Jordan didn’t cheer, but his grunt sounded satisfied. “That’s our boy.”

Kennedy froze. Knox snatched the formula from Vex’s lifeless hands and held it as if he was staring at it for several heartbeats. He could steal it. Could control the rest of the cartel goons who already knew him and were used to power exchanging hands when someone became more powerful and devious than the previous boss and usurped control.

But what he couldn’t do was go rogue and still ensure everyone made it out alive.

Knox paced the office for a second or two, as if trying to formulate a plan. Then he snatched up a lighter from Vex’s desk before scribbling something on the back of the formula. He held the paper up, aimed toward his chest so they could read it.“No other way out. This recipe dies with me. Love you both. RUN”

Kennedy clawed the ground as Aarav physically restrained her. “No, no, no, no.”

“Son of a bitch!” Jordan sounded like he might have punched something.

“He’s not going to—” James gasped. “He is.”

Jordan bellowed to the rest of the Shields, who were still huddled on the main floor, patiently awaiting instruction as they side-eyed their guards. And when Jordan’s orders came, they responded, all at once. “Team, Knox is going to blow a crater in the jungle a mile wide. He’s about to set the cooking vats on fire. Get out. Now. All of you.Go!”

The drug runners, who vastly outnumbered the Shields, didn’t see it coming. All at once, the Shields bolted for the windows they’d come through not that long ago.

At the same time, Knox dropped the burning paper and the lighter off the catwalk. They fell into the air laden with so many fumes it shimmered. The flames didn’t even make it halfway to the surface of whatever the hell was bubbling away in the vat below before it went up, initiating a chain reaction.

Aarav released Kennedy and started shooting again, laying cover for the agents sprinting toward the waiting getaway vehicles. He was a high-performance machine, entrancing her with his methodical, lethal, yet somehow beautiful motions. Kennedy scrambled to her feet and bolted, her goggles still showing her the view from Knox’s camera, at least until it was completely engulfed in fire and cut out.

She sprinted through the trees, vines whipping her face, chest, arms, and legs.

Kennedy had almost made it to the clearing, prepared to do the only thing she could and give aid to anyone who’d been injured while fleeing, when the night lit up with a flash.
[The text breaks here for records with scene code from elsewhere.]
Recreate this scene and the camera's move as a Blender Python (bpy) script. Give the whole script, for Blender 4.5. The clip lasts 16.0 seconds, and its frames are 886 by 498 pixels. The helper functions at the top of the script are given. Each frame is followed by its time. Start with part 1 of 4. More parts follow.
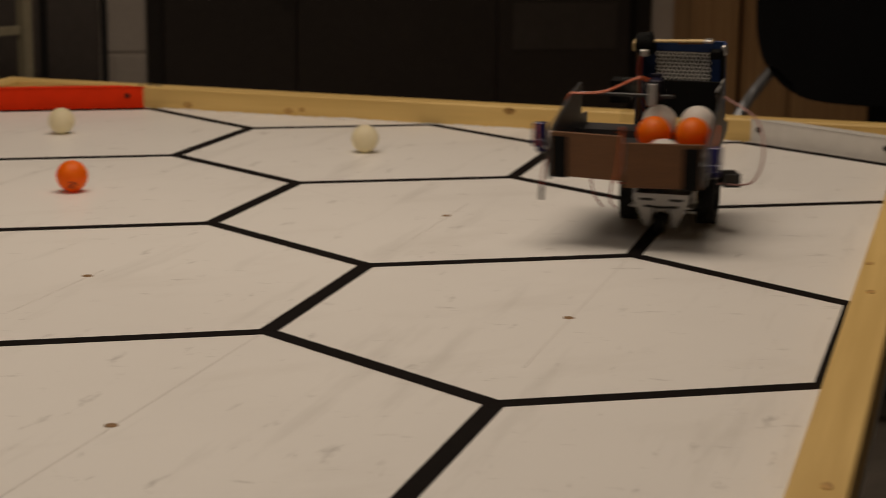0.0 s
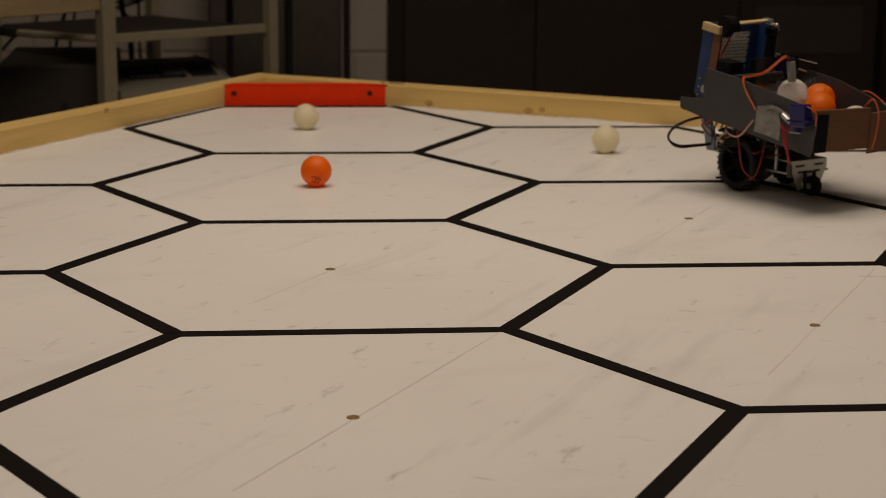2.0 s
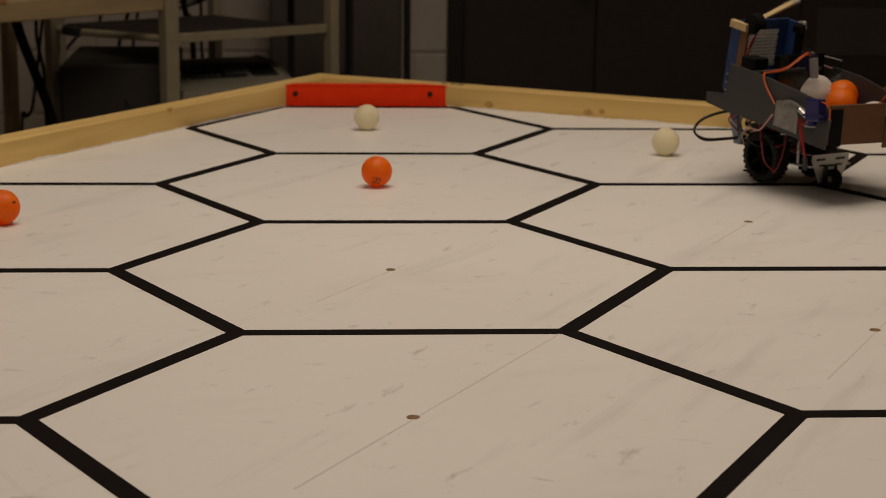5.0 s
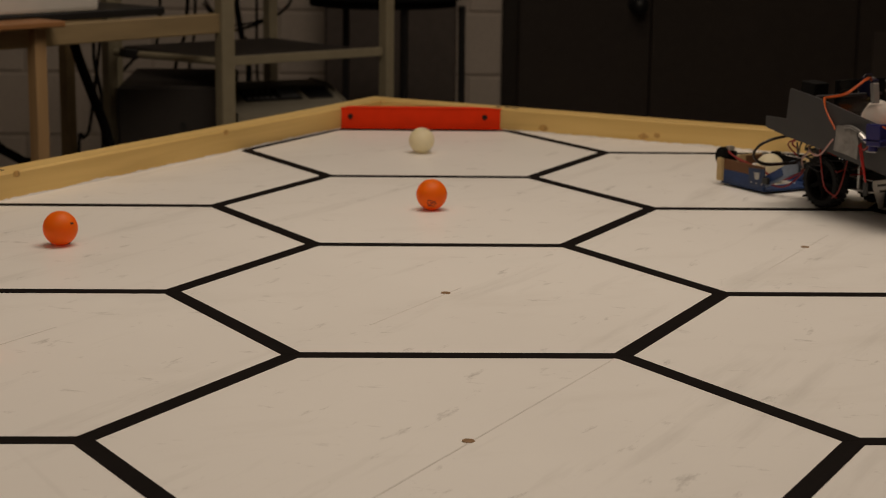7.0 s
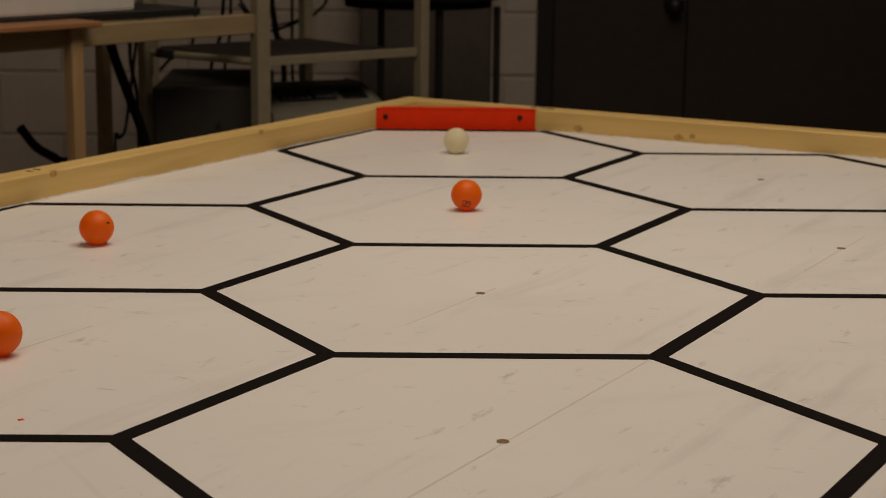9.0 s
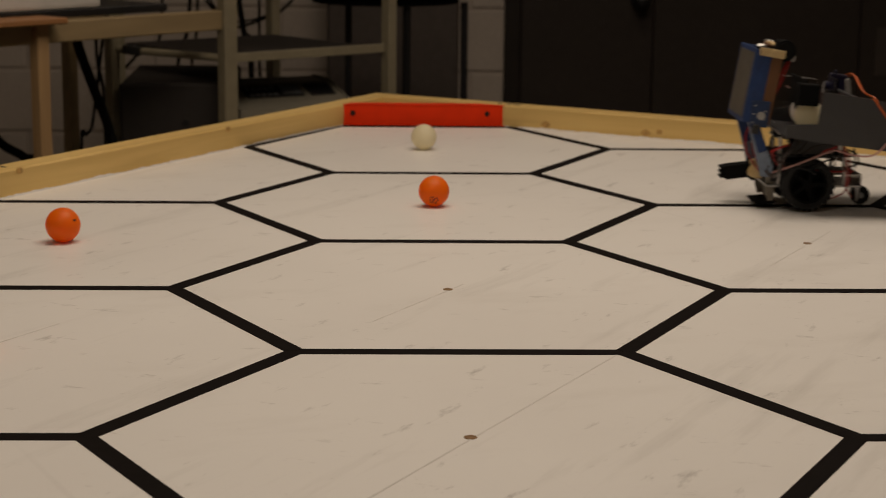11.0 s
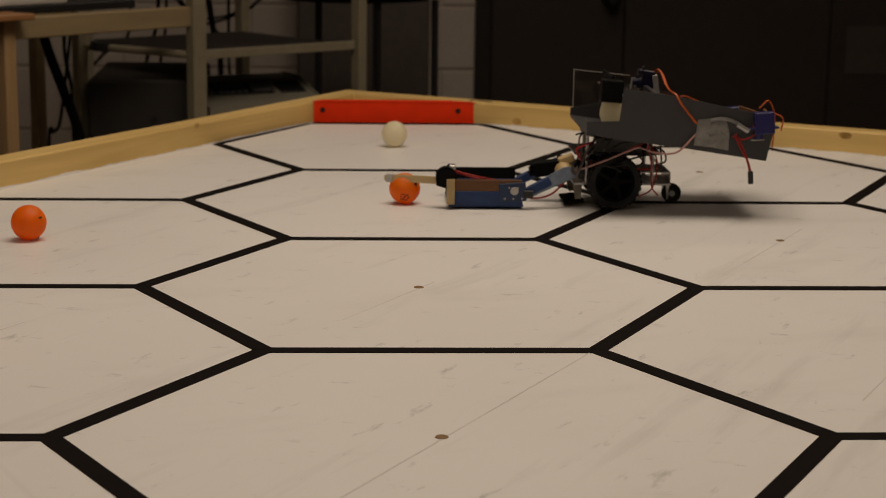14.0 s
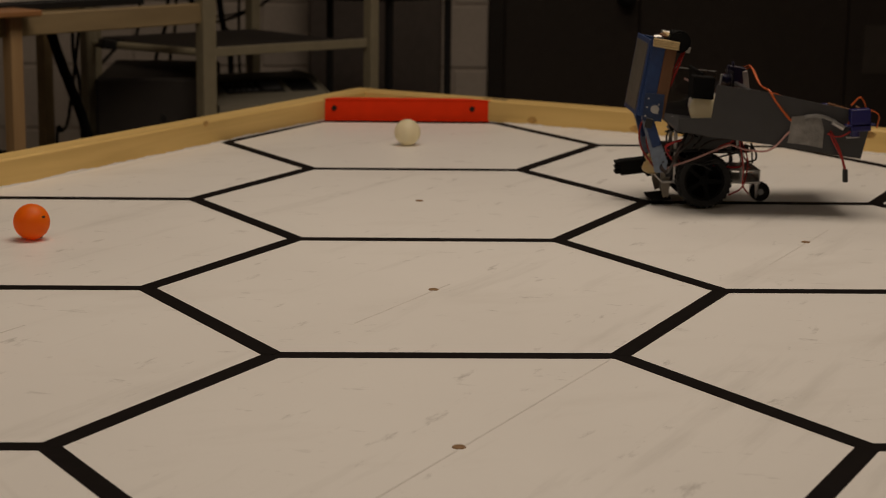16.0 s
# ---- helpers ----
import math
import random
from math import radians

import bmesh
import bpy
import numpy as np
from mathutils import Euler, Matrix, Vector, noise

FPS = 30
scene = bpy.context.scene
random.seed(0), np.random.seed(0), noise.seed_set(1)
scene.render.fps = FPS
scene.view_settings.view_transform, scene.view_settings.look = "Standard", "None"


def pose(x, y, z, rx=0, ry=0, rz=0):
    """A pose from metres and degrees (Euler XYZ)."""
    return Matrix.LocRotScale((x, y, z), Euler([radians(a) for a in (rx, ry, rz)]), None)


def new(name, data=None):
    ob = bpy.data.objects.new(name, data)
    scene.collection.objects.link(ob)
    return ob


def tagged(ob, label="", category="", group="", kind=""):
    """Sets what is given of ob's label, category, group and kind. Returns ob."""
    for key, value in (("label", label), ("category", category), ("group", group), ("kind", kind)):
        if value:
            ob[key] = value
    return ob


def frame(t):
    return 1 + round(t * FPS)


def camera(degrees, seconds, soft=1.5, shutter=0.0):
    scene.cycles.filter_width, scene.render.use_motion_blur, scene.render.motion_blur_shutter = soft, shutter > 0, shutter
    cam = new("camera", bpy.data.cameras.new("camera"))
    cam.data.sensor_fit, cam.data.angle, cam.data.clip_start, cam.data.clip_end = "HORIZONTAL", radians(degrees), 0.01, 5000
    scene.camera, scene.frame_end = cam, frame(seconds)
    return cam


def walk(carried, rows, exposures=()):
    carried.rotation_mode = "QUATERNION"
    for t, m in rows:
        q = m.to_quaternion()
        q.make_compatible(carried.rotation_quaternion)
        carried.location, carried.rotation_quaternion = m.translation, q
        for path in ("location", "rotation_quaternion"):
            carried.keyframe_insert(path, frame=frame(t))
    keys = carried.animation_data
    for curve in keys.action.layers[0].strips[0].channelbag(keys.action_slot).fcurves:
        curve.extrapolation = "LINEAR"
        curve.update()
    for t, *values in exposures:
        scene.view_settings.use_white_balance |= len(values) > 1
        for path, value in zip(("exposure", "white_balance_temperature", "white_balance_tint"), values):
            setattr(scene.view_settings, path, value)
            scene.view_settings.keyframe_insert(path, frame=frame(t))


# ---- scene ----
cam = camera(28.06, 16.0, soft=0.45, shutter=0.5)
cam.data.dof.use_dof = True
cam.data.dof.focus_distance = 1.6
cam.data.dof.aperture_fstop = 14.0

CAMERA_ROWS = [
    # seconds, x, y, z, tilt, roll, yaw
    (0.0, -0.0525, -1.7873, 0.4118, 77.802, 0.792, -13.231),
    (0.5, -0.0604, -1.7800, 0.4082, 77.827, 0.899, -9.279),
    (1.0, -0.0609, -1.7760, 0.4064, 77.817, 0.689, -6.901),
    (1.5, -0.0599, -1.7758, 0.4064, 77.808, 0.669, -6.342),
    (2.0, -0.0622, -1.7762, 0.4066, 77.788, 0.654, -5.645),
    (2.5, -0.0646, -1.7750, 0.4069, 77.762, 0.685, -4.428),
    (3.0, -0.0653, -1.7783, 0.4081, 77.743, 0.617, -3.774),
    (5.5, -0.0662, -1.7864, 0.4109, 77.762, 0.751, -3.718),
    (6.0, -0.0670, -1.7866, 0.4114, 78.233, 0.669, -2.578),
    (6.5, -0.0674, -1.7861, 0.4116, 78.393, 0.643, -2.338),
    (7.0, -0.0689, -1.7860, 0.4112, 78.465, 0.705, -2.022),
    (7.5, -0.0693, -1.7860, 0.4111, 78.486, 0.683, -1.658),
    (8.0, -0.0697, -1.7861, 0.4111, 78.483, 0.680, -1.231),
    (10.5, -0.0694, -1.7868, 0.4112, 78.388, 0.637, -0.807),
    (11.0, -0.0684, -1.7874, 0.4117, 78.347, 0.657, -1.933),
    (11.5, -0.0664, -1.7868, 0.4112, 78.319, 0.646, -2.664),
    (12.0, -0.0664, -1.7867, 0.4111, 78.310, 0.739, -2.952),
    (12.5, -0.0673, -1.7869, 0.4111, 78.312, 0.799, -3.124),
    (13.0, -0.0689, -1.8892, 0.4329, 78.334, 0.724, -3.015),
    (13.5, -0.0665, -1.9583, 0.4456, 78.376, 0.687, -2.730),
    (14.0, -0.0679, -1.7693, 0.4068, 78.311, 0.803, -2.902),
    (14.5, -0.0677, -1.7592, 0.4046, 78.314, 0.800, -2.869),
    (15.0, -0.0677, -1.7598, 0.4052, 78.304, 0.769, -2.836),
    (15.5, -0.0693, -1.7578, 0.4048, 78.317, 0.856, -2.723),
    (16.0, -0.0698, -1.7096, 0.3944, 78.339, 0.853, -2.549),
]


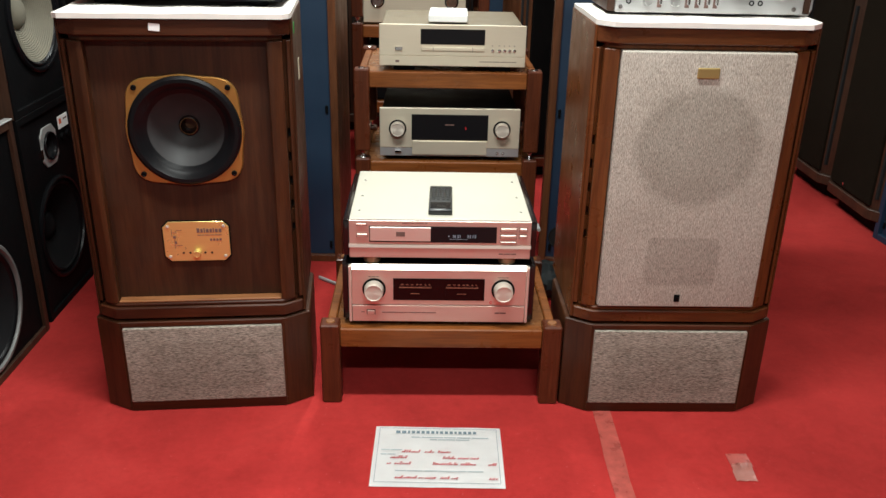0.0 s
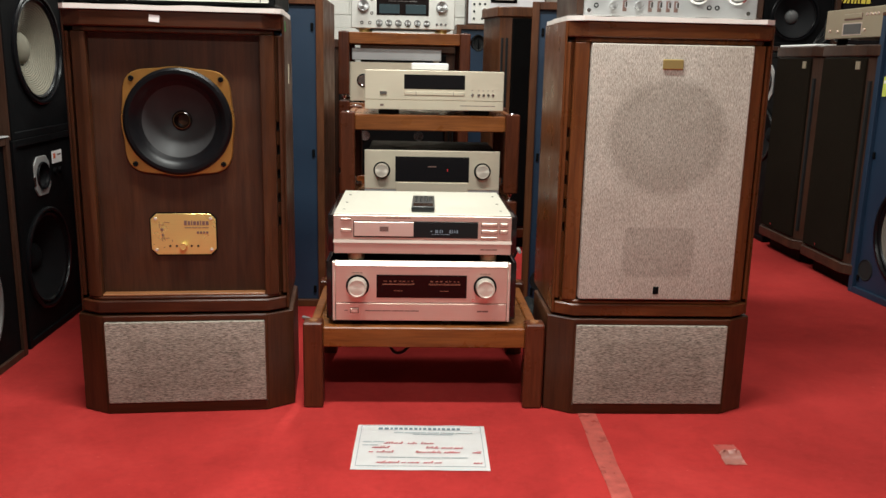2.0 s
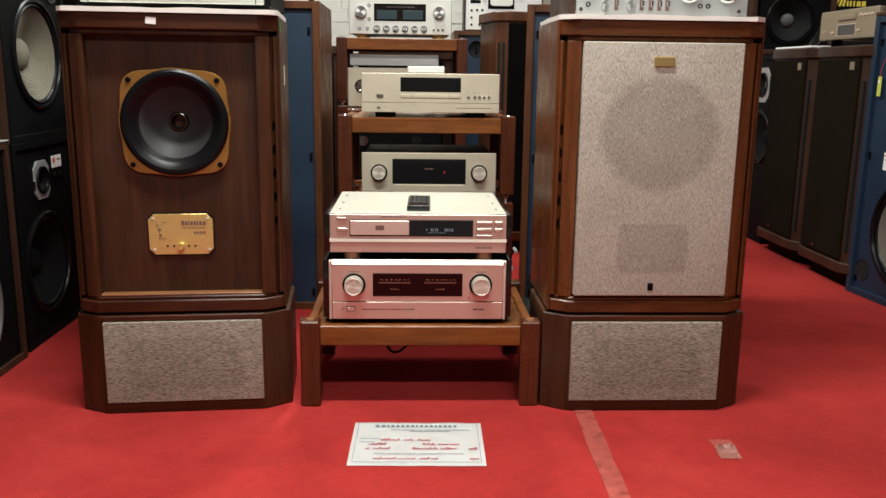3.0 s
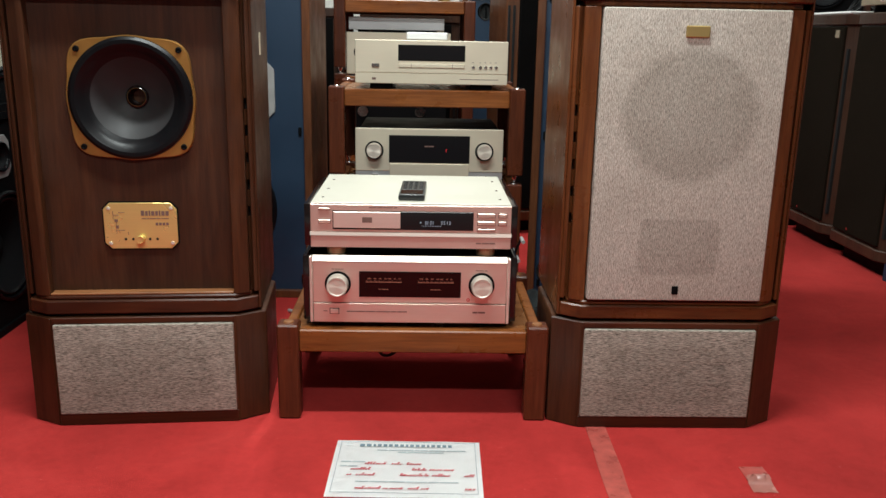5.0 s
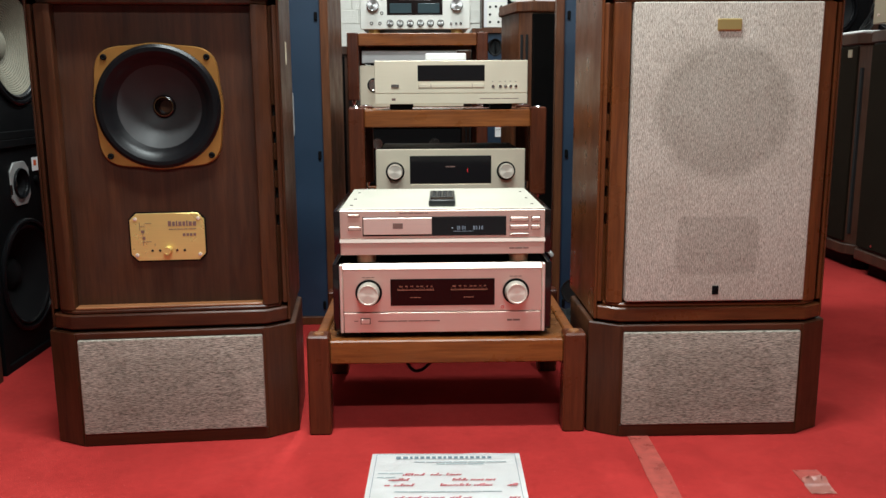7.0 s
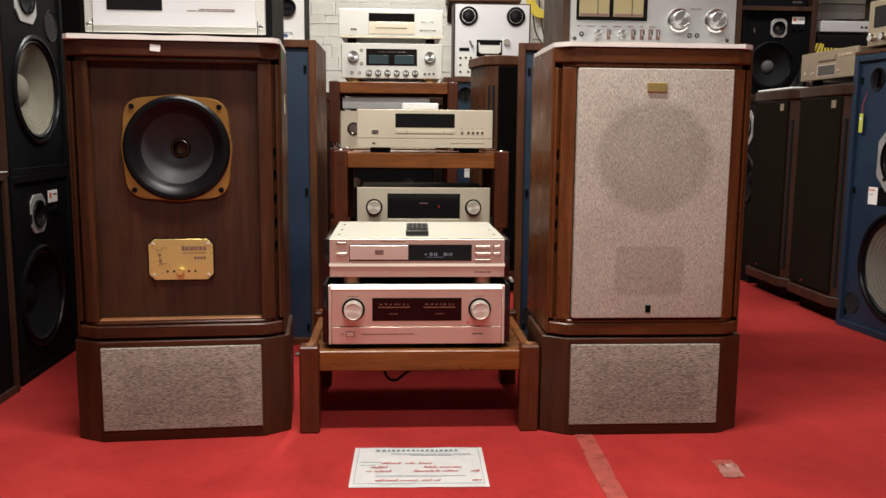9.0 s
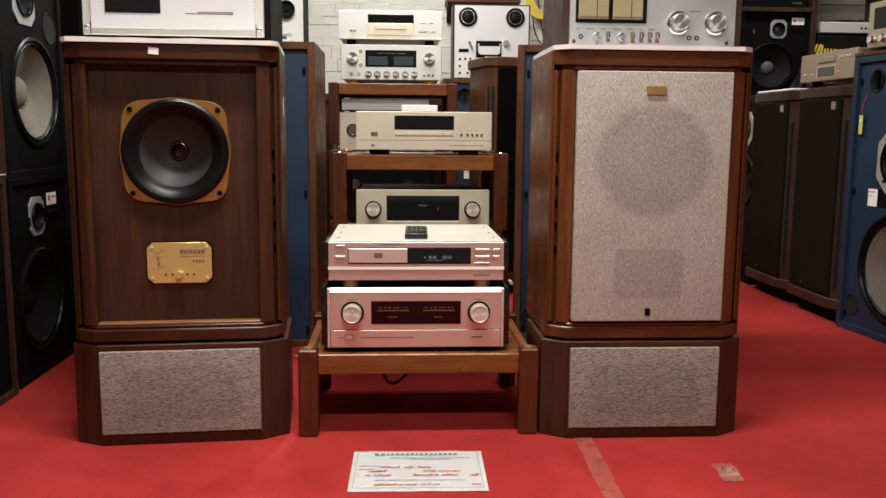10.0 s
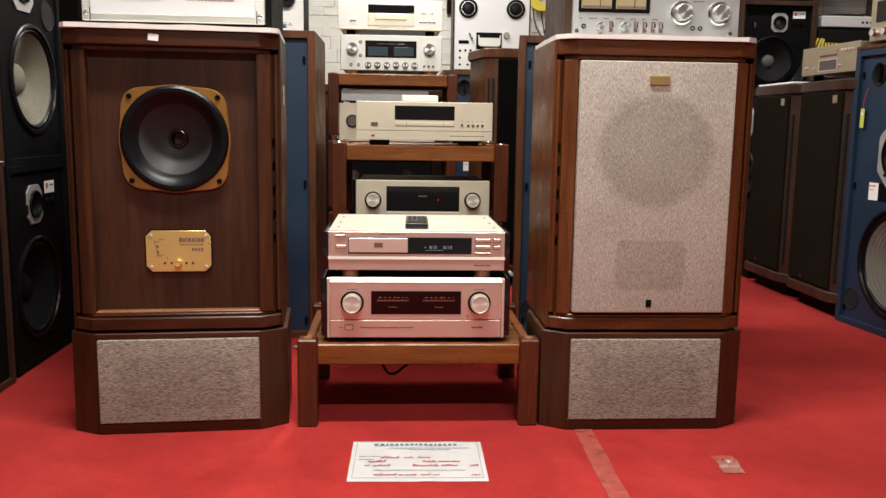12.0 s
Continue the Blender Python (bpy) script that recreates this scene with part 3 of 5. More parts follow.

It was so big and bright it made the lightning that had destroyed James’s car seem like a sparkler compared to Middletown’s main fireworks display.

The percussion from the blast sent her sprawling, flying flat onto the ground, stunned for a few seconds before she resumed moving with a crawl before she could start running again, if hunched over. Had anyone survived the impact of that shockwave up close?

Kennedy made it to their cars, and waited, a wall of smoke cutting off her vision. She tapped her comms but nothing worked. A few seconds later, Aarav came up behind her, lugging his gun and scope. His lip was cut and a trail of blood trickled down his chin.

Before she could tend to it, movement registered in her peripheral vision.

Both she and Aarav froze, him drawing a handgun from somewhere and aiming at the flickers.

“Is that your gun or are you just happy to see me?” Sola asked, the quirk of her sooty brow making it clear that humor was the only way to avoid less productive emotions. There would be plenty of time for panic attacks when they got home.

Behind Sola, the rest of the Shields emerged from the jungle, Nolan limping and Liam favoring his arm. Their clothes were bloodied and charred in places, but as Kennedy counted their heads she realized they were all there. All but one.

“Marcus!” she shouted. “Where is he?”

“I thought he was right behind me.” Legend fanned smoke from in front of his face.

“Last I saw, he hesitated.” Tavish shook his head. “I think he went back. For Knox.”

“There is no Knox.” Nolan looked at the new guy like he was an idiot. “Did you feel the fireball that tried to burn its way up our asses?”

Kennedy’s eyes grew wide. If there was any chance, any at all, she had to find them. Had to take care of them. They almost certainly would need a medic.

“Oh shit. No.” Aarav grabbed for her, but it was too late.

She dodged him and pumped her arms, sprinting into the jungle faster than she’d ever run before. She crashed into things in the dark and ash, careening toward the inferno that raged in the direction the complex used to be in. “Marcus! Marcus!”

Kennedy screamed his name over and over. Her lungs filled with acrid smoke until she was choking on his name. If he hadn’t made it out, it didn’t matter if she damaged them irreparably. She wouldn’t survive the loss of him and Knox both.

“Marcus!” she wailed.

“Why the hell aren’t you in the car?” A pissed-off grunt accompanied his chastisement a moment before he broke through a cloud of smoke. “I can’t carry you both.”

Marcus looked taller and more handsome than she’d ever seen him before as he tromped through the wilderness with Knox hauled over his shoulder. Knox’s shirt was gone and his light skin showed plenty of red patches that were guaranteed to blister. But could he still be alive? His entire body was limp, flopping with every step Marcus took.